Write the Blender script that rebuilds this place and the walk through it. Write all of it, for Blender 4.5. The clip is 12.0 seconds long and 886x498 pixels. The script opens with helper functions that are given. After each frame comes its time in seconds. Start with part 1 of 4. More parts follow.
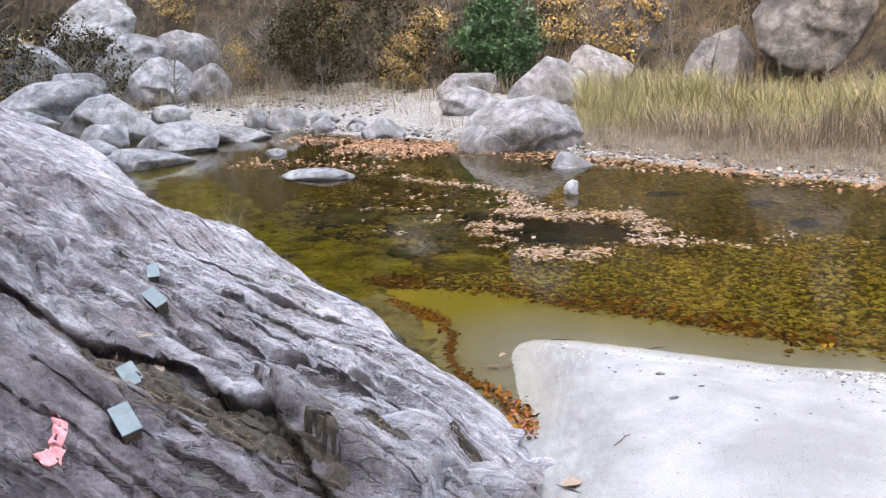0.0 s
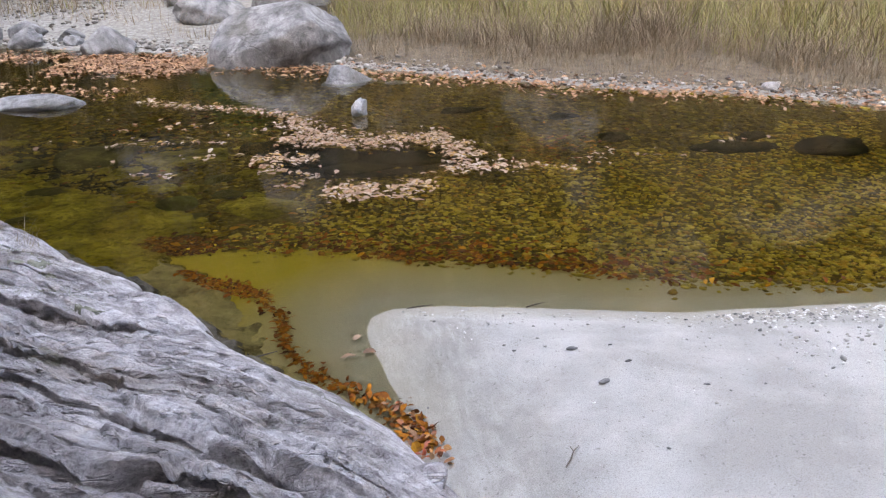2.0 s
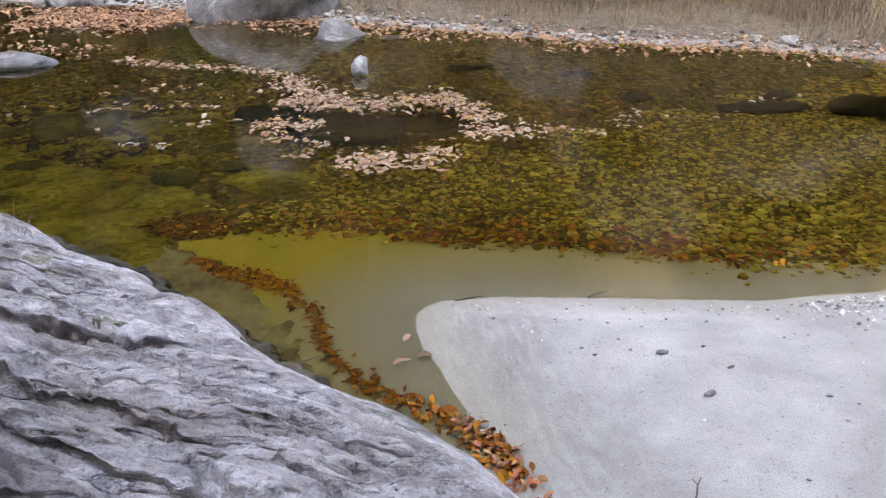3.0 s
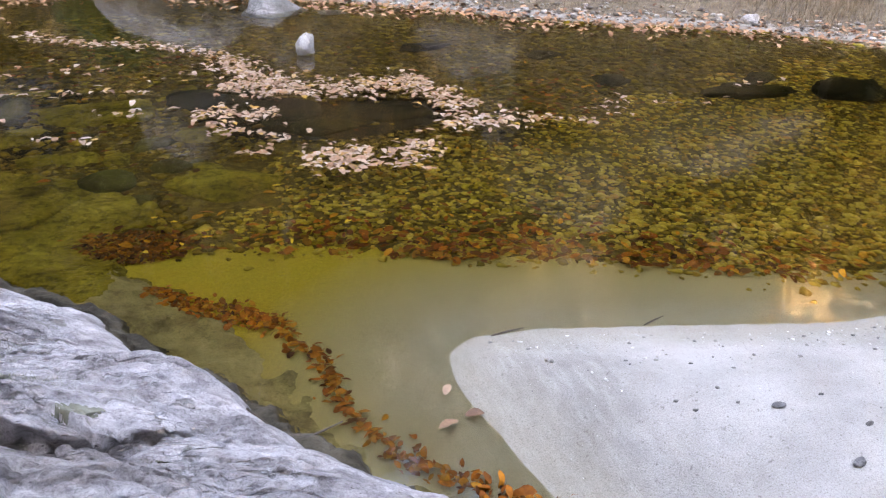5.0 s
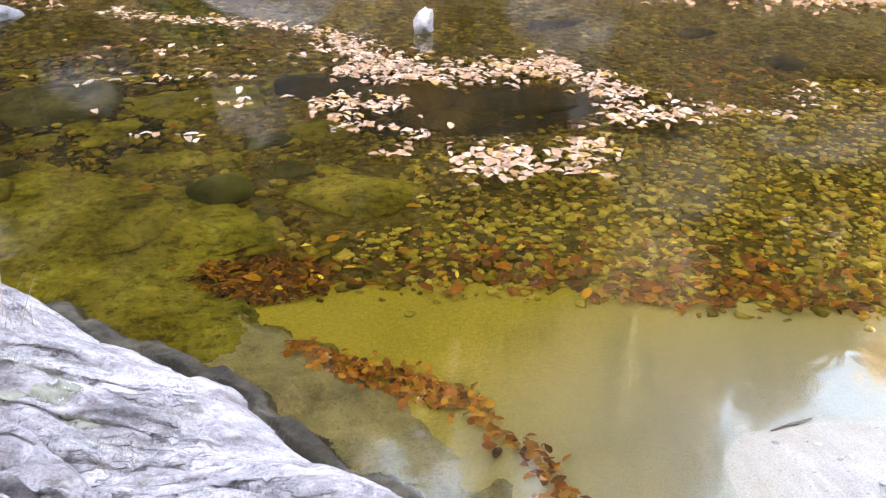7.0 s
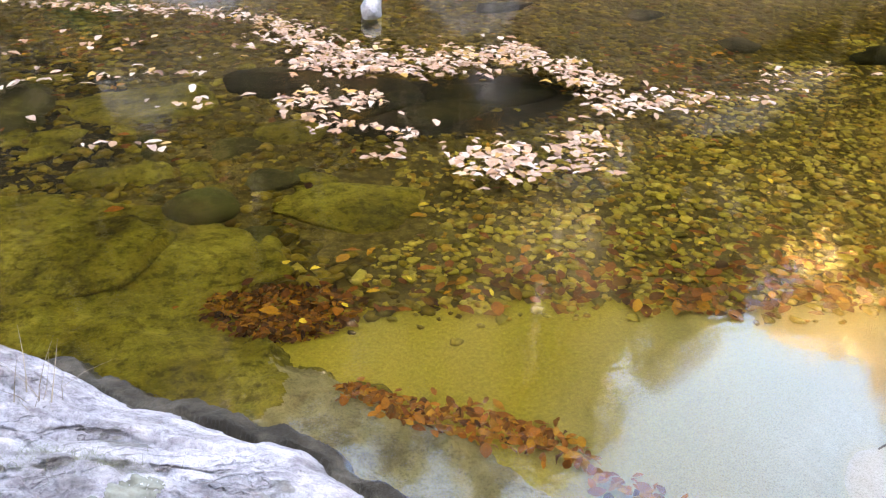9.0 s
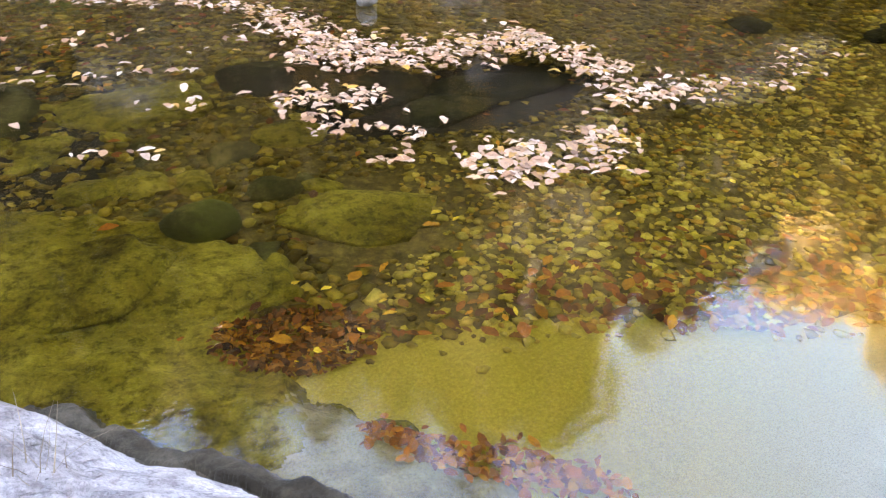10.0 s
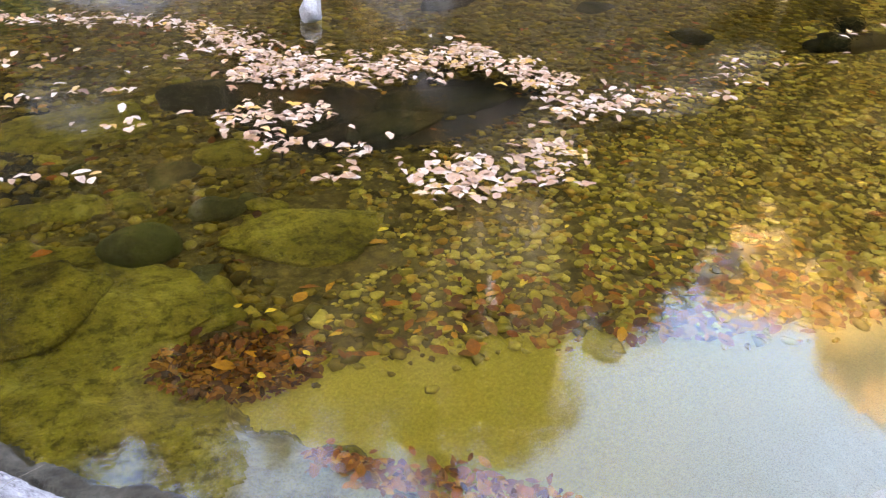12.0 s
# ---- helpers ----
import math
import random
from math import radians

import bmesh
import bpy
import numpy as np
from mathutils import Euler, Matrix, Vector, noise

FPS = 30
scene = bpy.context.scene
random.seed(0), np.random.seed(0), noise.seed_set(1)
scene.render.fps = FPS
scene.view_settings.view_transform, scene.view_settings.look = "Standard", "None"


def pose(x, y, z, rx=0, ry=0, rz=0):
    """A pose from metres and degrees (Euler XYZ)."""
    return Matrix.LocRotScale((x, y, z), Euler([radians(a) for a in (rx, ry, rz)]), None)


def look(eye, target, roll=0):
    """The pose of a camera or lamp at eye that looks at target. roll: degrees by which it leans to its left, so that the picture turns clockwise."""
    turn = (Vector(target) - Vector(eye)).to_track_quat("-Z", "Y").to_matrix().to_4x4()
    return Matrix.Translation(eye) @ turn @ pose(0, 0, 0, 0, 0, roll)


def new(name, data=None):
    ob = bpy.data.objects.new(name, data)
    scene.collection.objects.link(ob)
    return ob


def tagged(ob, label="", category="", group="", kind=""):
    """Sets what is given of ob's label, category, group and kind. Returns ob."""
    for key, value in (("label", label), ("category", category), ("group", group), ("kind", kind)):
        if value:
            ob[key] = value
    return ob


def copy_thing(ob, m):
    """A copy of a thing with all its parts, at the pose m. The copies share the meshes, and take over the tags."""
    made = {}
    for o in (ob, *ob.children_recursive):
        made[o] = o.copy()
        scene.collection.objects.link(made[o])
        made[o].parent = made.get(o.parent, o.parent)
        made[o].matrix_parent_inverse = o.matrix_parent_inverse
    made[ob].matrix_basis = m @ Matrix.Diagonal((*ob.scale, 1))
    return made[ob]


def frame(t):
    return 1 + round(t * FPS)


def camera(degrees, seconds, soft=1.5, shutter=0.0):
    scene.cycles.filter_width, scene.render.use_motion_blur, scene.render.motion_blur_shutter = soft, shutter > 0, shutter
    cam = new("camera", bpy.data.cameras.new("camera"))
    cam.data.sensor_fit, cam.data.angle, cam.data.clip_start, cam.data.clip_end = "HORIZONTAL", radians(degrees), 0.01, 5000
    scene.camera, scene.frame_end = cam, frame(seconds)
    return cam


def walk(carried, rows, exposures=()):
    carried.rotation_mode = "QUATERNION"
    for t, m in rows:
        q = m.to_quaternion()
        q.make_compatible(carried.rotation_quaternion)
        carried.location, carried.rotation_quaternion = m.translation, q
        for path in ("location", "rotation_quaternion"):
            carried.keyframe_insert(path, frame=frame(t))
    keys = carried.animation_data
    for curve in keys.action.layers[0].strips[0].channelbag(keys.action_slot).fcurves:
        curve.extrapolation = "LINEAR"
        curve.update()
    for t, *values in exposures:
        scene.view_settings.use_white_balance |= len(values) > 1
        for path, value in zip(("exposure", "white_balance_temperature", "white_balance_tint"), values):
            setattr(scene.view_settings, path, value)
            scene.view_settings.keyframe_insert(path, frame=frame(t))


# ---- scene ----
cam = camera(57.3, 12.0, 1.25)
PATH = [
    (0, (1.471, -3.666, 2.846), (1.168, -1.769, 2.291), -2.4),
    (0.5, (1.197, -3.286, 2.81), (1.094, -1.387, 2.192), -0.6),
    (1, (0.936, -2.921, 2.742), (0.994, -1.033, 2.086), 0.2),
    (1.5, (0.798, -2.539, 2.685), (1.033, -0.689, 1.963), -1.1),
    (2, (0.64, -2.064, 2.684), (0.971, -0.251, 1.907), -0.6),
    (2.5, (0.374, -1.702, 2.641), (0.748, 0.09, 1.836), -0.4),
    (3, (0.223, -1.291, 2.637), (0.623, 0.457, 1.752), -0.3),
    (3.2, (0.175, -1.169, 2.658), (0.586, 0.562, 1.744), -0.2),
    (4.8, (-0.2, -0.249, 2.438), (0.419, 1.41, 1.508), 2.4),
    (5, (-0.216, -0.152, 2.435), (0.408, 1.504, 1.502), 1.9),
    (5.5, (-0.23, 0.204, 2.327), (0.425, 1.839, 1.38), 2.3),
    (6, (-0.333, 0.489, 2.308), (0.348, 2.106, 1.348), 5.4),
    (6.5, (-0.495, 0.751, 2.316), (0.155, 2.37, 1.338), 5.3),
    (7, (-0.573, 1.215, 2.143), (-0.086, 2.886, 1.157), 0.8),
    (7.2, (-0.553, 1.254, 2.118), (-0.076, 2.932, 1.141), 1.0),
    (8.8, (-1.097, 1.770, 2.119), (-0.366, 3.324, 1.095), 3.0),
    (9, (-1.136, 1.841, 2.131), (-0.397, 3.388, 1.101), 2.6),
    (9.5, (-1.136, 1.883, 2.098), (-0.405, 3.429, 1.062), 2.4),
    (10, (-1.134, 2.196, 2.172), (-0.384, 3.698, 1.085), 1.7),
    (10.5, (-1.089, 2.225, 2.185), (-0.323, 3.727, 1.108), 1.4),
    (11, (-1.076, 2.262, 2.217), (-0.305, 3.746, 1.120), 0.8),
    (11.5, (-1.029, 2.245, 2.223), (-0.229, 3.726, 1.144), 1.2),
    (12, (-1.057, 2.228, 2.142), (-0.206, 3.701, 1.090), 2.0),
]
walk(cam, [(t, look(eye, target, roll)) for t, eye, target, roll in PATH], [(0, 4.65, 9300, 13), (0.8, 4.25, 9300, 13), (3.2, 4.25, 9000, 14), (5.0, 4.5, 8700, 15), (6.0, 4.42, 8700, 15), (7.0, 5.17, 9000, 14), (9, 5.12, 8500, 13), (12, 5.02, 8000, 13)])

# ---- light ----
world = bpy.data.worlds.new("sky")
world.use_nodes = True
scene.world = world
wn = world.node_tree.nodes
sky = wn.new("ShaderNodeTexSky")
sky.sky_type, sky.sun_disc = "NISHITA", False
sky.sun_elevation, sky.sun_rotation = radians(32), radians(215)
sky.air_density, sky.dust_density = 1.0, 3.0
world.node_tree.links.new(sky.outputs[0], wn["Background"].inputs[0])
wn["Background"].inputs[1].default_value = 0.15
sun_data = bpy.data.lights.new("sun", "SUN")
sun_data.energy, sun_data.angle, sun_data.color = 4.0, radians(0.6), (1.0, 0.95, 0.87)
sun = new("sun", sun_data)
sun.matrix_world = look((-28.7, -41.0, 31.3), (0, 0, 0))


# ---- arithmetic of surfaces ----
def lattice(ix, iy, seed):
    n = (ix.astype(np.int64) * 374761393 + iy.astype(np.int64) * 668265263 + seed * 1274126177) & 0xFFFFFFFF
    n = ((n ^ (n >> 13)) * 1274126177) & 0xFFFFFFFF
    return ((n ^ (n >> 16)) & 0xFFFF) / 65535.0


def vnoise(x, y, seed=0):
    ix, iy = np.floor(x), np.floor(y)
    fx, fy = x - ix, y - iy
    fx, fy = fx * fx * (3 - 2 * fx), fy * fy * (3 - 2 * fy)
    a, b = lattice(ix, iy, seed), lattice(ix + 1, iy, seed)
    c, d = lattice(ix, iy + 1, seed), lattice(ix + 1, iy + 1, seed)
    return (a + (b - a) * fx) * (1 - fy) + (c + (d - c) * fx) * fy


def fbm(x, y, seed=0, octaves=4):
    total, amp, norm = 0, 1.0, 0
    for k in range(octaves):
        total = total + amp * (vnoise(x * 2 ** k + 17.3 * k, y * 2 ** k - 9.1 * k, seed + k) - 0.5)
        norm += amp
        amp *= 0.5
    return total / norm


def smooth(a, b, x):
    k = np.clip((x - a) / (b - a), 0.0, 1.0)
    return k * k * (3 - 2 * k)


def line_distance(x, y, line):
    """Signed distance to an open line: positive to its right-hand side."""
    best, side = np.full(np.shape(x), 1e9), np.ones(np.shape(x))
    for (ax, ay), (bx, by) in zip(line[:-1], line[1:]):
        dx, dy = bx - ax, by - ay
        k = np.clip(((x - ax) * dx + (y - ay) * dy) / (dx * dx + dy * dy), 0, 1)
        ex, ey = x - ax - k * dx, y - ay - k * dy
        d = np.hypot(ex, ey)
        near = d < best - 1e-9
        best = np.where(near, d, best)
        side = np.where(near, np.where(dx * (y - ay) - dy * (x - ax) > 0, -1.0, 1.0), side)
    return best * side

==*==

= Set task =
Repeat the lines of the listing above verbatim, beginning at its first line and ending at the line containing "return Matrix.Translation(eye) @", which is included. Omit pictures.

= Finished exercise =
Write the Blender script that rebuilds this place and the walk through it. Write all of it, for Blender 4.5. The clip is 12.0 seconds long and 886x498 pixels. The script opens with helper functions that are given. After each frame comes its time in seconds. Start with part 1 of 4. More parts follow.
0.0 s
2.0 s
3.0 s
5.0 s
7.0 s
9.0 s
10.0 s
12.0 s
# ---- helpers ----
import math
import random
from math import radians

import bmesh
import bpy
import numpy as np
from mathutils import Euler, Matrix, Vector, noise

FPS = 30
scene = bpy.context.scene
random.seed(0), np.random.seed(0), noise.seed_set(1)
scene.render.fps = FPS
scene.view_settings.view_transform, scene.view_settings.look = "Standard", "None"


def pose(x, y, z, rx=0, ry=0, rz=0):
    """A pose from metres and degrees (Euler XYZ)."""
    return Matrix.LocRotScale((x, y, z), Euler([radians(a) for a in (rx, ry, rz)]), None)


def look(eye, target, roll=0):
    """The pose of a camera or lamp at eye that looks at target. roll: degrees by which it leans to its left, so that the picture turns clockwise."""
    turn = (Vector(target) - Vector(eye)).to_track_quat("-Z", "Y").to_matrix().to_4x4()
    return Matrix.Translation(eye) @ turn @ pose(0, 0, 0, 0, 0, roll)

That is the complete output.